Waddell’s Neighborhood Pub and Grille – At $11 each, these are the priciest hot dogs on the list. But they come with a side and they exclusively use Nathan’s Famous Hot Dogs, a fixture on the American frankfurter scene since opening on Coney Island in 1916. There are more than a dozen pub dogs to choose from at Waddell’s, including the Backdraft Dog with barbecue sauce, chipotle mayo, smoked Gouda cheese, bacon, caramelized onions and a smoked barbecue brisket. The Island Dog features ham, grilled pineapple, provolone cheese, caramelized onions and island sauce, a combination of teriyaki and mayo. Cougar Gold cheese puts the cat, so to speak, in the Meow Meow Dog, which also comes with ham and mayo. The Rookie Runt Dog is one of the most popular – with jalapeños, housemade sauce, cheddar cheese, bacon, grilled ham, pepper jack cheese and an onion ring. The Vampire Slayer Dog isn’t for the faint of heart – with caramelized onions, fire-roasted red peppers, Swiss cheese loaded, roasted garlic and horseradish aioli. 4318 S. Regal St. Call (509) 443-6500. On the web: waddellspubandgrill.com.

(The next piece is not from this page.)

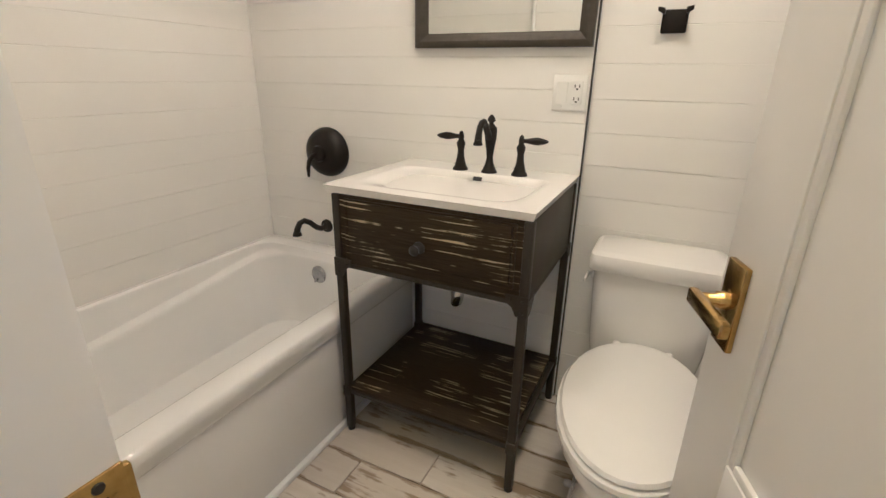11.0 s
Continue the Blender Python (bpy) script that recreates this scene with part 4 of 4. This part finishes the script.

Avista Stadium – Root, root, root for the home team – and have a hot dog or two while you’re at it. At $3.50 each, you could afford to have two. A pair of hot dogs costs just over the price of a basic adult ticket to see the Spokane Indians. Tickets to baseball games start at $6 for adults. Hot dogs here are prepared on an old-fashioned hot-dog roller, and they’re made of a mixture of beef and pork. You also get your choice of condiments: ketchup, mustard, relish, onion, sauerkraut, chili, cheese. 602 N. Havana St. On the web: www.milb.com.